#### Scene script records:
== == ==

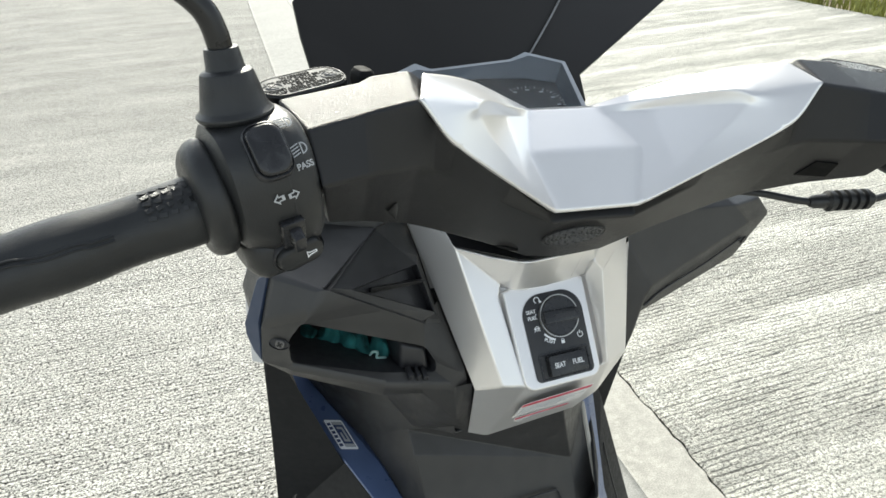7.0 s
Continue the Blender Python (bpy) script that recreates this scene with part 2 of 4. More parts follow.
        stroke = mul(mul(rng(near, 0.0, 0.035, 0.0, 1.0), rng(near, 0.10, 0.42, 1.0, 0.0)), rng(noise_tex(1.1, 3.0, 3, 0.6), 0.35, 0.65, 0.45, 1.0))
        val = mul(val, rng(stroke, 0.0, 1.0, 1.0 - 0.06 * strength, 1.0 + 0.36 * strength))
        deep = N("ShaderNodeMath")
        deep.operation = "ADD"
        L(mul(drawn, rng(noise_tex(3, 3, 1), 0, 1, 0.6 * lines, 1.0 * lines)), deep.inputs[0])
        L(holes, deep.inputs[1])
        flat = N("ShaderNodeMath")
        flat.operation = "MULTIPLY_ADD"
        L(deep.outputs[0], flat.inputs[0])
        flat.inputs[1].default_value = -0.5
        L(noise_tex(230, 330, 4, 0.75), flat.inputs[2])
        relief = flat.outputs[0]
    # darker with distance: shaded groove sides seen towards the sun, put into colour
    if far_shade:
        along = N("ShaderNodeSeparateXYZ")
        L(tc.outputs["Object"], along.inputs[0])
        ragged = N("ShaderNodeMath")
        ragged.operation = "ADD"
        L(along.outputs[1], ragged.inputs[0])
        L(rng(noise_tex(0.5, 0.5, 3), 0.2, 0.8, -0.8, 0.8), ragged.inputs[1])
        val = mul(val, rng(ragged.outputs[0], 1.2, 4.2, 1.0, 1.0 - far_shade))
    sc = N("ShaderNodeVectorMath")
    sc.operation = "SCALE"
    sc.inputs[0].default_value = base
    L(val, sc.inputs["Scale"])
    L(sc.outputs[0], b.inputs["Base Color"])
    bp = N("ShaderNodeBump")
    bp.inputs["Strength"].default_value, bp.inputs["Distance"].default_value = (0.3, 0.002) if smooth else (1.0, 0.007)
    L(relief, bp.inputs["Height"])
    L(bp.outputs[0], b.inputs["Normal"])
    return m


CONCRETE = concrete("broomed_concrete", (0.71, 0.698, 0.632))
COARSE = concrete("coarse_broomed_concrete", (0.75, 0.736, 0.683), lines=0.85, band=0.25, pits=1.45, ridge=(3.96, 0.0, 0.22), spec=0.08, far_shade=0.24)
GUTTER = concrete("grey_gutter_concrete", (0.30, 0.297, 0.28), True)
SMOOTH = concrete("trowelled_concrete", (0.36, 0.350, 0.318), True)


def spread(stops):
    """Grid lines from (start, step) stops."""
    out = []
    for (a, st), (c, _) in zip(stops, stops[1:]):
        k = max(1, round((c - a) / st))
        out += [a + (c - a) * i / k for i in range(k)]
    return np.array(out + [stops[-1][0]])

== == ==

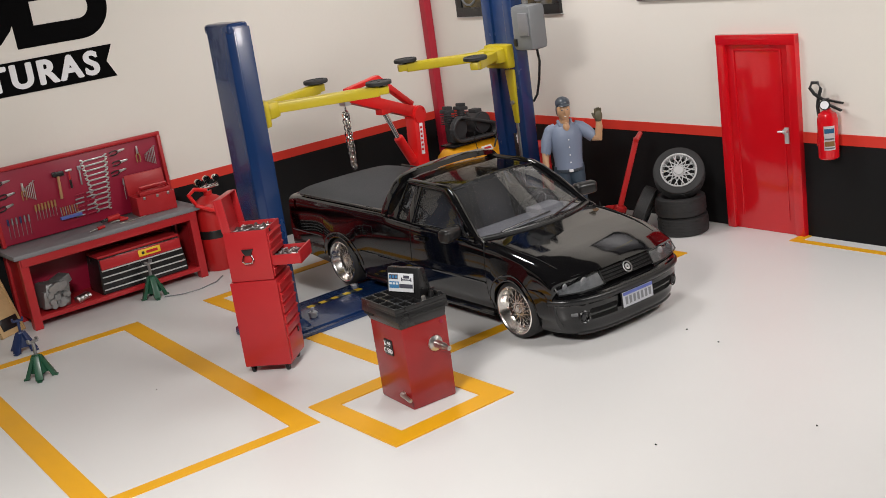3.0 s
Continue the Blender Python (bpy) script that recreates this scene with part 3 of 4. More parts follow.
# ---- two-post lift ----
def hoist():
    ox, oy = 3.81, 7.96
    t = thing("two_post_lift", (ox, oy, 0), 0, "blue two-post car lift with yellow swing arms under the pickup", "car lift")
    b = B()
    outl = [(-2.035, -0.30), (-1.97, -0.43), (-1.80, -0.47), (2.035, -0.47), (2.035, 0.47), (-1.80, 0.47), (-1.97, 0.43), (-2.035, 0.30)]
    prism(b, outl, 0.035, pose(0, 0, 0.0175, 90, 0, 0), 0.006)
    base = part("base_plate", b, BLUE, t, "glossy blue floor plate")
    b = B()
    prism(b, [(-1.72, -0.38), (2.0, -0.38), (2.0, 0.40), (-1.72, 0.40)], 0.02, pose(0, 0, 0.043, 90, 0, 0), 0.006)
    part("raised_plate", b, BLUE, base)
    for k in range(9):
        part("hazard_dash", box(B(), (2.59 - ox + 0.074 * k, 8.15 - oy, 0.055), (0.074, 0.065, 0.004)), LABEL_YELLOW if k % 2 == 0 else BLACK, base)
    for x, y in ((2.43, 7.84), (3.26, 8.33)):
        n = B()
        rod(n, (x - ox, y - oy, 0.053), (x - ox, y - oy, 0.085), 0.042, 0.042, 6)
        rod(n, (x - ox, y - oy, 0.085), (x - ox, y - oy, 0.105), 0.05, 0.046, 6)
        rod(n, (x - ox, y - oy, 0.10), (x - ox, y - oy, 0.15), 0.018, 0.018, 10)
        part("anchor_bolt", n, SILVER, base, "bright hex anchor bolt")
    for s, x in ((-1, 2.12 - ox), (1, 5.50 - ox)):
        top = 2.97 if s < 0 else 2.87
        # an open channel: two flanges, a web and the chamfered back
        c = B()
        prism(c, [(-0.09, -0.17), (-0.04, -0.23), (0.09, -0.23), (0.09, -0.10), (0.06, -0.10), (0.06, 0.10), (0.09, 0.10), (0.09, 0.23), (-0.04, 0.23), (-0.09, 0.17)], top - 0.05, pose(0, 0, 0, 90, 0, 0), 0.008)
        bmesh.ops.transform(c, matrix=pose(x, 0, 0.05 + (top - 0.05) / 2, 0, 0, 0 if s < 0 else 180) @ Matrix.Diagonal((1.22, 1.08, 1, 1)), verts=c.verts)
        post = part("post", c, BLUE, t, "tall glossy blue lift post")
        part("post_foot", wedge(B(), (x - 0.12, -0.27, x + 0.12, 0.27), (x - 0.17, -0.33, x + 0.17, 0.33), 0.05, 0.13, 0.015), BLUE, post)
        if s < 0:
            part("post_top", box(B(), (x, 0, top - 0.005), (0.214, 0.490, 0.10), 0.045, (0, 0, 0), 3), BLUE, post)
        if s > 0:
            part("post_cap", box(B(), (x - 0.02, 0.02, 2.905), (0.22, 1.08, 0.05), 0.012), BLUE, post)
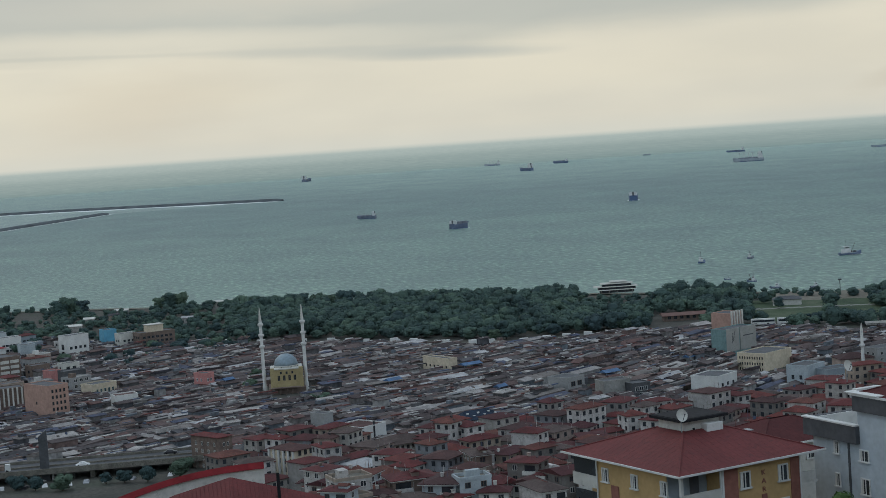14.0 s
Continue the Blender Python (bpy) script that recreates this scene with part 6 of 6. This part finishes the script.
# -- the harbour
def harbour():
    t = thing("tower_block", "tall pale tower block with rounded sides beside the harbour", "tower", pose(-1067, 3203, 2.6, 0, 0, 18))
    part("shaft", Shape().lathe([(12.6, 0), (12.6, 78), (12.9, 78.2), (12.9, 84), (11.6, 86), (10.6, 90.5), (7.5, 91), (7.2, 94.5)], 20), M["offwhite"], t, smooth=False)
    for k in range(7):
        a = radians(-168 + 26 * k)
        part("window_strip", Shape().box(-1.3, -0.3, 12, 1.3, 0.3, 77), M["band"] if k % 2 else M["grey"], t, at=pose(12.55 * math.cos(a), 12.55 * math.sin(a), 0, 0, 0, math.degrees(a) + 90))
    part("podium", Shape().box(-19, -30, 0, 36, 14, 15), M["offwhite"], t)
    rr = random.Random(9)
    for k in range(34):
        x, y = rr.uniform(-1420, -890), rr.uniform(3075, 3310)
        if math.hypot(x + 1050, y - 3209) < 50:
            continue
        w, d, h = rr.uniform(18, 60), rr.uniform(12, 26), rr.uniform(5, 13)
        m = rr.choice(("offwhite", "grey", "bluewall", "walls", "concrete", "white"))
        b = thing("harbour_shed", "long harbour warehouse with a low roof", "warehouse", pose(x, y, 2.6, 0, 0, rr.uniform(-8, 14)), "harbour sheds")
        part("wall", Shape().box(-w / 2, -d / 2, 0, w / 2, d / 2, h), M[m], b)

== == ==

#### TASK DETAILS:
Among the records above, how many lines carry the string "recreates"? Reply with the number alone.

#### FINAL RESULT:
3